Subject: File No. S7-07-12
From: Anonymous Anonymous

October 5, 2012

The State Corporation Commission (SCC) of the Commonwealth of Virginia posted comments saying that it wanted to express their concern with the SEC's proposed amendment of Rule 506 to allow general solicitation of accredited investors. They also said that they encourage the Commission to remove the ban on general soliciation in a way that "will minimize the harm to investors in the Commonwealth of Virginia". The SCC stated that "Rule 506 offerings have been a frequent and steady source of investor complaints to the SCC. During calendar years 2010 and 2011 enforcement actions were taken against 24 such offerings totaling $12,000,000 in investor losses."

The definition of investing is laying out money today in an effort to get more money back in the future. This is exactly what an investor does when they purchase lottery tickets They invest money in the tickets in the hopes of getting back significantly more money from the ticket. I should mention that Virginia solicits investors for its State-Sponsored lottery tickets through general solicitation and has no requirement for investors to be accredited. An investor is free to invest their entire paycheck in lottery tickets. The investor can take out a cash advance on their credit card and invest the borrowed money in the lottery tickets. There is no requirement for the investor to verify that their income or net worth exceeds a certain threshold. This would be discrimination and infringe on the investor's freedoms. Let's see how the $12 million of investor losses in Rule 506 offerings compares to the losses suffered by investors in Virginia's state-sponsored lottery In fiscal year 2011, Virginia's lottery profits totaled $444 million. From 1989 to June 2011, Virginia's lottery profits totaled nearly $8 billion. Given the costs incurred to operate the lottery, I would estimate that investor losses on Virginia's lottery greatly exceed $8 Billion Now this is certainly not the size of the Madoff scam, but it is still sizable and makes the $12 million of investor losses from Rule 506 offerings seem like chicken feed.

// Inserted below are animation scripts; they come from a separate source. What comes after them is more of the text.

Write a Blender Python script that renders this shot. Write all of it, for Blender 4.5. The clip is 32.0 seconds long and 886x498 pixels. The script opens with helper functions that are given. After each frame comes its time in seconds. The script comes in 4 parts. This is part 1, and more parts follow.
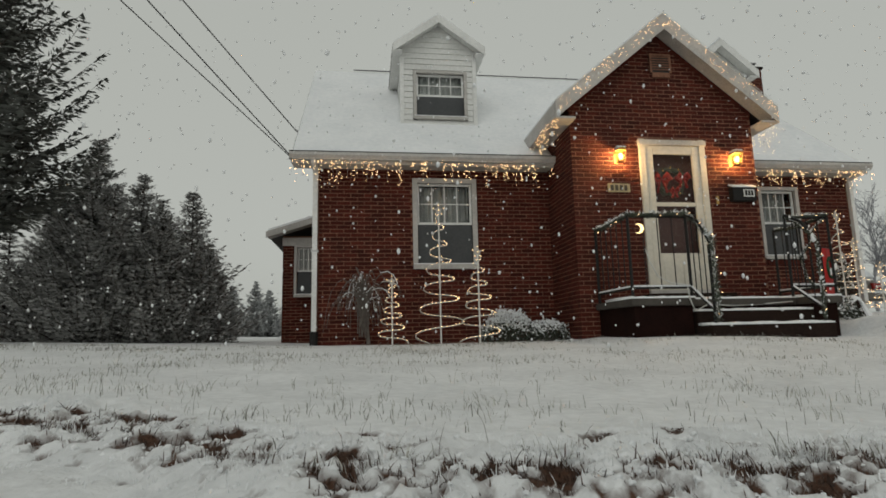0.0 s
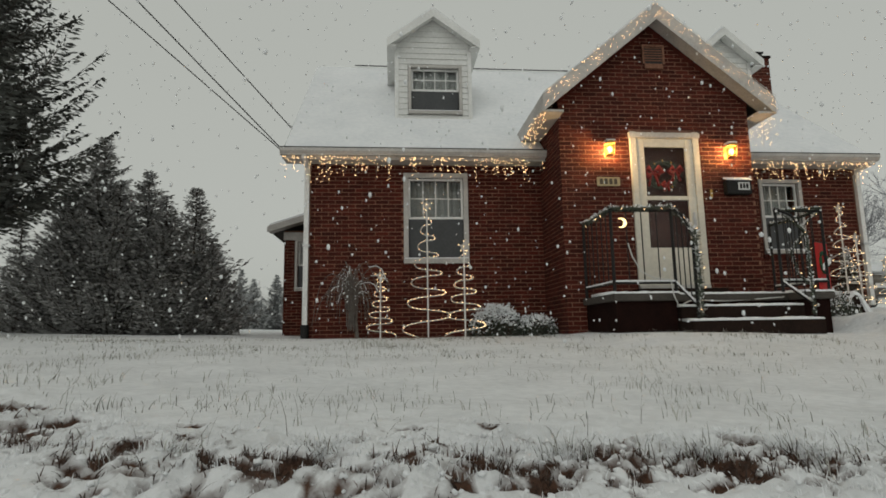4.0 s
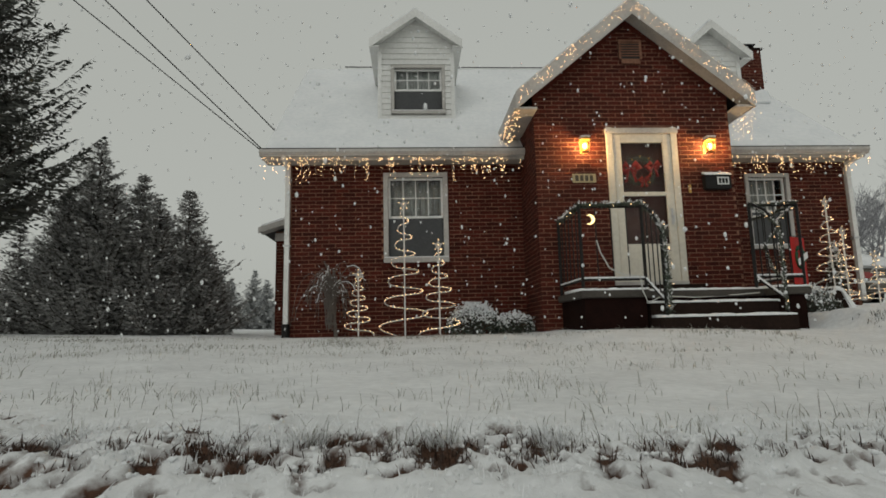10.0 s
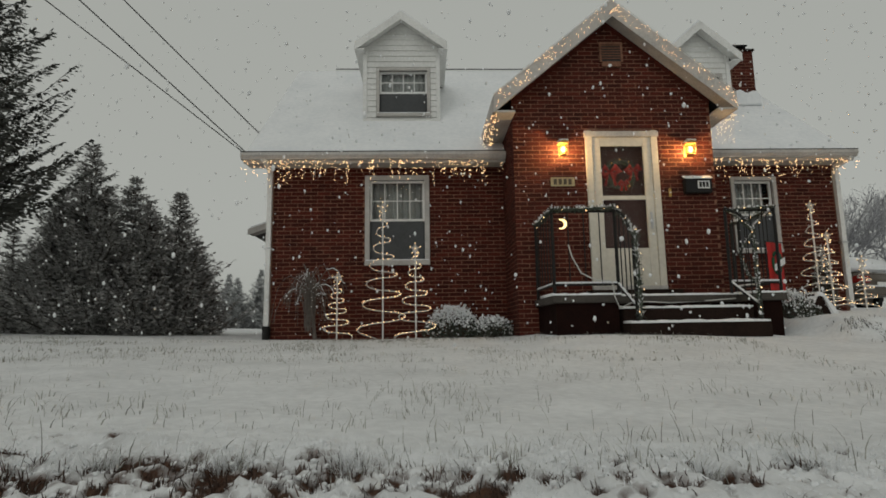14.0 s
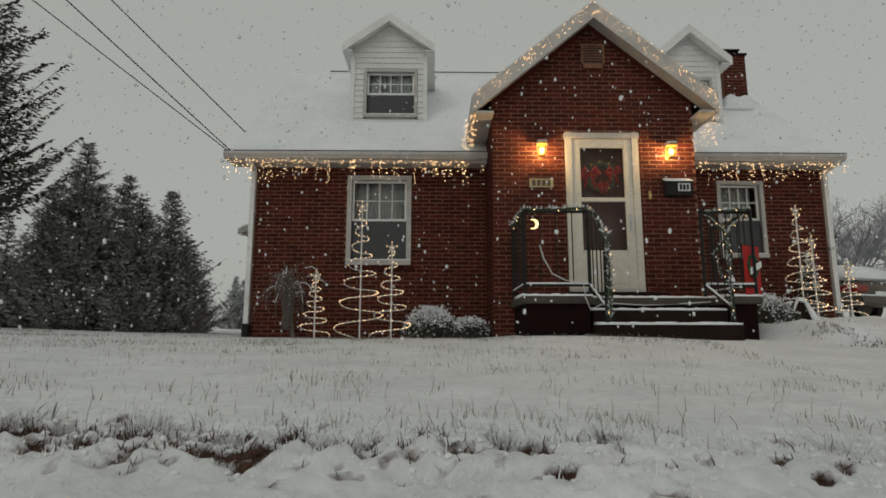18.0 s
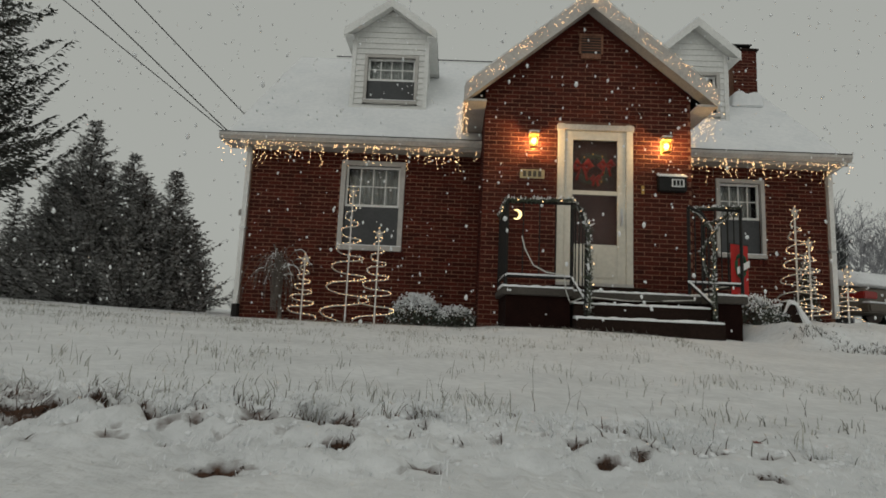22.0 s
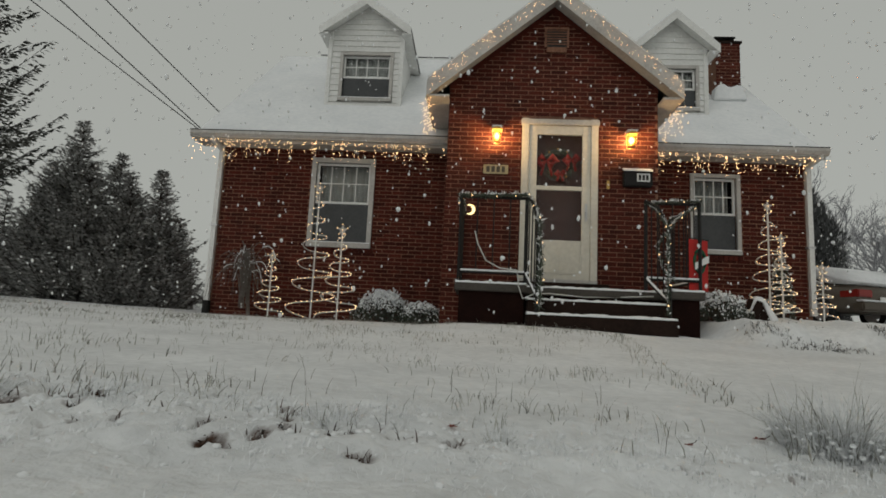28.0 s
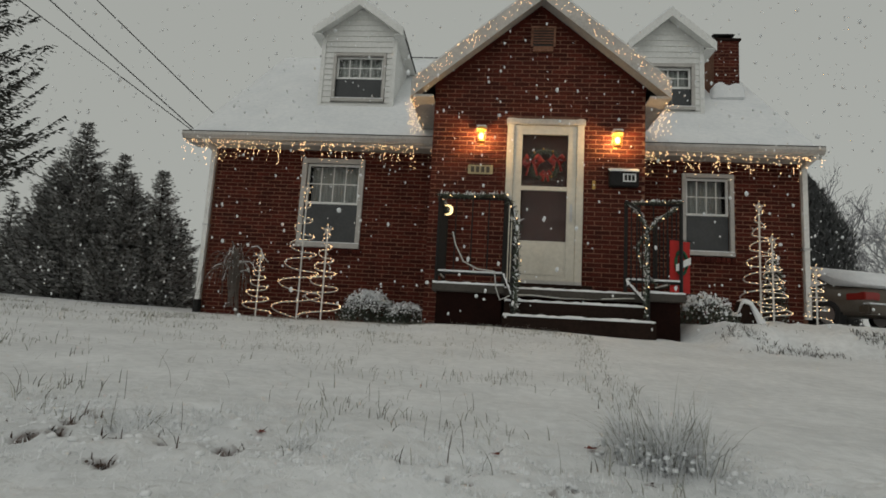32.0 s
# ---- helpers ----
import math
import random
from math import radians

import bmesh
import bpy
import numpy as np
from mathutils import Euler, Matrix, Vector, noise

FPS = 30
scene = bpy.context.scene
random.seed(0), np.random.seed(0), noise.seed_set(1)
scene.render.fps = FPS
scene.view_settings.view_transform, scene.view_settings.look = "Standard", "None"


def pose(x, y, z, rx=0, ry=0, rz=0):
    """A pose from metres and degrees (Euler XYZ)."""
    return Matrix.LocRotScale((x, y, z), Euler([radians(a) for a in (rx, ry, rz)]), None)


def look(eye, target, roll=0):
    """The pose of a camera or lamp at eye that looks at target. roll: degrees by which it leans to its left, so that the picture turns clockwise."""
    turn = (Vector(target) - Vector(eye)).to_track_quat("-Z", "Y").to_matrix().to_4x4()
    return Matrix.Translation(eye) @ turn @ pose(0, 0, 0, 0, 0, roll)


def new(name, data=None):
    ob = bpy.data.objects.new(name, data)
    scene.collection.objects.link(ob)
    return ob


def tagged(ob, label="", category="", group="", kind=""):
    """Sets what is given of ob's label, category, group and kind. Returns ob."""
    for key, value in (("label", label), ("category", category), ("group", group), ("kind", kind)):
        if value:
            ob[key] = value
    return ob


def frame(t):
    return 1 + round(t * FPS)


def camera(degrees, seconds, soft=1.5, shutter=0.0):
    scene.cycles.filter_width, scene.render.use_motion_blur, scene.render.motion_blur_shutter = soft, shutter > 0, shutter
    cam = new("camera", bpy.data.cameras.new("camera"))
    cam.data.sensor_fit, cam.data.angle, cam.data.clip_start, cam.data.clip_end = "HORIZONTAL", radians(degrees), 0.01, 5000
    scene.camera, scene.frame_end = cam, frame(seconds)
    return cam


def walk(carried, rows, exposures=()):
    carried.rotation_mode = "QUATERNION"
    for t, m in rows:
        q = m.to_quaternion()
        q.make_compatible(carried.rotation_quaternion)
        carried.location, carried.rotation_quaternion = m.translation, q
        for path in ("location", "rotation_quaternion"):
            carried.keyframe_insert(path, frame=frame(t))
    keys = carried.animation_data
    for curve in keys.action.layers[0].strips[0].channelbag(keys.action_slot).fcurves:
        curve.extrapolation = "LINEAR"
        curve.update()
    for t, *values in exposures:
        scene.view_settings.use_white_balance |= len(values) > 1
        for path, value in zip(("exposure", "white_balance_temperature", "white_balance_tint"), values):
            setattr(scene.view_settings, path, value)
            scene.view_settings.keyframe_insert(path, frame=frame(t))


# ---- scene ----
def eye(x, y, z, yaw, pitch, roll):
    way = Vector((-math.sin(radians(yaw)) * math.cos(radians(pitch)), math.cos(radians(yaw)) * math.cos(radians(pitch)), math.sin(radians(pitch))))
    return look((x, y, z), Vector((x, y, z)) + way, roll)


cam = camera(76.55, 32.0, soft=1.7)
PATH = [
    (0.0, eye(-4.490, -8.547, -0.011, -7.92, 8.98, -1.36)),
    (0.5, eye(-4.418, -8.552, -0.017, -7.81, 8.49, -1.40)),
    (1.0, eye(-4.339, -8.553, -0.012, -7.67, 8.23, -1.11)),
    (1.5, eye(-4.268, -8.559, -0.023, -7.38, 8.33, -1.07)),
    (2.0, eye(-4.180, -8.573, -0.010, -6.85, 8.43, -0.88)),
    (2.5, eye(-4.098, -8.593, -0.020, -6.13, 8.66, -1.10)),
    (3.0, eye(-4.026, -8.612, -0.016, -5.64, 8.13, -0.97)),
    (3.5, eye(-3.971, -8.626, -0.016, -5.30, 8.34, -0.85)),
    (5.5, eye(-3.900, -8.668, -0.006, -5.09, 8.44, -1.45)),
    (6.0, eye(-3.841, -8.673, -0.018, -4.86, 8.56, -1.43)),
    (6.5, eye(-3.780, -8.676, -0.031, -4.69, 8.55, -1.30)),
    (7.0, eye(-3.709, -8.679, -0.038, -4.65, 8.54, -1.09)),
    (7.5, eye(-3.645, -8.679, -0.046, -4.54, 8.55, -1.23)),
    (8.0, eye(-3.533, -8.701, -0.041, -4.30, 8.34, -1.38)),
    (8.5, eye(-3.459, -8.689, -0.025, -4.34, 8.64, -1.39)),
    (9.0, eye(-3.385, -8.705, -0.057, -3.96, 8.66, -1.45)),
    (9.5, eye(-3.352, -8.703, -0.045, -3.63, 8.06, -1.30)),
    (10.0, eye(-3.327, -8.721, -0.043, -3.20, 8.37, -1.32)),
    (10.5, eye(-3.301, -8.743, -0.028, -2.84, 8.36, -1.31)),
    (11.0, eye(-3.267, -8.762, -0.016, -2.51, 8.57, -1.25)),
    (11.5, eye(-3.236, -8.780, -0.009, -2.22, 8.47, -1.21)),
    (12.0, eye(-3.174, -8.779, -0.003, -2.13, 8.45, -1.27)),
    (12.5, eye(-3.099, -8.770, -0.007, -2.19, 8.33, -1.21)),
    (13.0, eye(-2.995, -8.765, 0.010, -2.09, 8.31, -1.07)),
    (13.5, eye(-2.927, -8.759, 0.000, -1.97, 8.50, -0.99)),
    (14.0, eye(-2.838, -8.749, 0.008, -1.96, 8.31, -0.92)),
    (14.5, eye(-2.730, -8.737, 0.025, -1.95, 8.71, -1.19)),
    (15.0, eye(-2.640, -8.753, -0.000, -1.96, 8.19, -1.64)),
    (15.5, eye(-2.566, -8.756, 0.034, -1.43, 7.93, -0.97)),
    (17.5, eye(-2.404, -8.740, -0.080, -0.83, 9.05, -0.24)),
    (18.0, eye(-2.341, -8.736, -0.088, -0.67, 8.99, 0.09)),
    (18.5, eye(-2.269, -8.726, -0.088, -0.57, 8.50, 0.41)),
    (19.0, eye(-2.199, -8.719, -0.109, -0.15, 8.81, 0.37)),
    (19.5, eye(-2.148, -8.717, -0.104, 0.17, 8.68, 1.08)),
    (20.0, eye(-2.076, -8.716, -0.114, 0.44, 8.68, 1.00)),
    (20.5, eye(-2.016, -8.719, -0.121, 0.71, 8.95, 1.37)),
    (21.0, eye(-1.980, -8.714, -0.113, 0.85, 8.69, 1.59)),
    (21.5, eye(-1.924, -8.709, -0.160, 1.28, 9.30, 2.35)),
    (22.0, eye(-1.886, -8.700, -0.123, 1.33, 8.09, 2.62)),
    (22.5, eye(-1.847, -8.700, -0.122, 1.46, 8.18, 2.57)),
    (23.0, eye(-1.810, -8.706, -0.119, 1.57, 8.42, 2.44)),
    (23.5, eye(-1.752, -8.712, -0.124, 1.79, 8.40, 2.55)),
    (24.0, eye(-1.688, -8.719, -0.125, 1.87, 8.13, 2.61)),
    (24.5, eye(-1.586, -8.713, -0.087, 2.03, 7.93, 2.61)),
    (25.0, eye(-1.513, -8.702, -0.081, 1.99, 7.46, 2.55)),
    (25.5, eye(-1.415, -8.676, -0.086, 1.87, 7.28, 2.70)),
    (27.5, eye(-1.184, -8.652, -0.152, 3.03, 7.58, 2.96)),
    (28.0, eye(-1.116, -8.628, -0.137, 3.25, 8.03, 2.79)),
    (28.5, eye(-1.054, -8.608, -0.134, 3.55, 8.09, 2.57)),
    (29.0, eye(-1.008, -8.591, -0.138, 3.89, 7.87, 2.66)),
    (29.5, eye(-0.955, -8.581, -0.134, 4.20, 8.00, 2.87)),
    (30.0, eye(-0.904, -8.574, -0.134, 4.32, 7.95, 2.99)),
    (30.5, eye(-0.851, -8.569, -0.139, 4.43, 7.94, 3.19)),
    (31.0, eye(-0.806, -8.568, -0.122, 4.58, 7.52, 3.24)),
    (31.5, eye(-0.733, -8.573, -0.103, 4.91, 7.73, 3.11)),
    (32.0, eye(-0.645, -8.577, -0.102, 5.17, 7.93, 3.23)),
]
walk(cam, PATH, [(0, 0.0, 6460, 6.8), (8, 0.02, 6460, 6.8), (10, -0.05, 6470, 6.8), (13, -0.2, 6470, 7.2), (24, -0.22, 6470, 7.2), (32, -0.22, 6450, 7.5)])

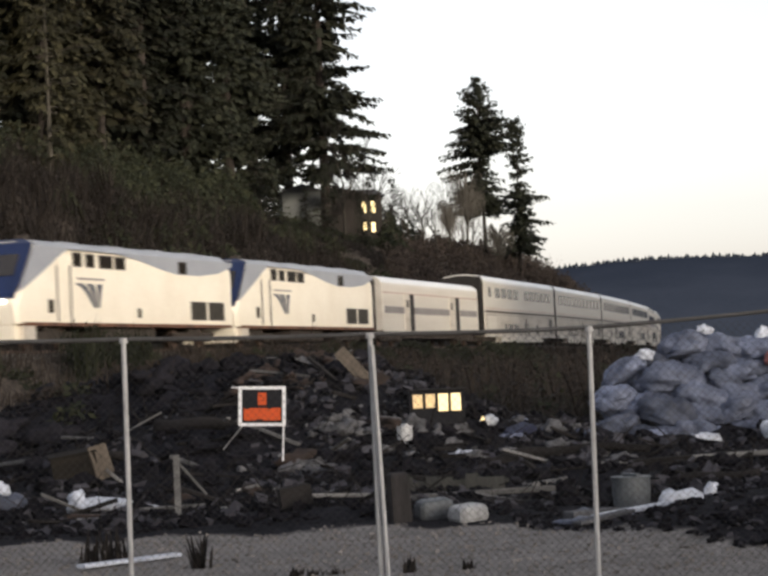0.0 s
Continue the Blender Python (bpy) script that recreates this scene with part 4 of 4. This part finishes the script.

Investors should be free to invest their money as they see fit, without the government telling them where to put their money. While I applaud the efforts of Congress to allow general solicitation of private offerings, it does not go far enough, as it discriminates against investors who are not rich enough to meet the accredited investor standard. However, it is a start in the right direction and I encourage the SEC to immediately implement its proposal. However, the SEC should allow investors to self-certify that they are accredited investors, which is the only "reasonable" verification process that honors the intent of Congress and the President when they passed the JOBS Act.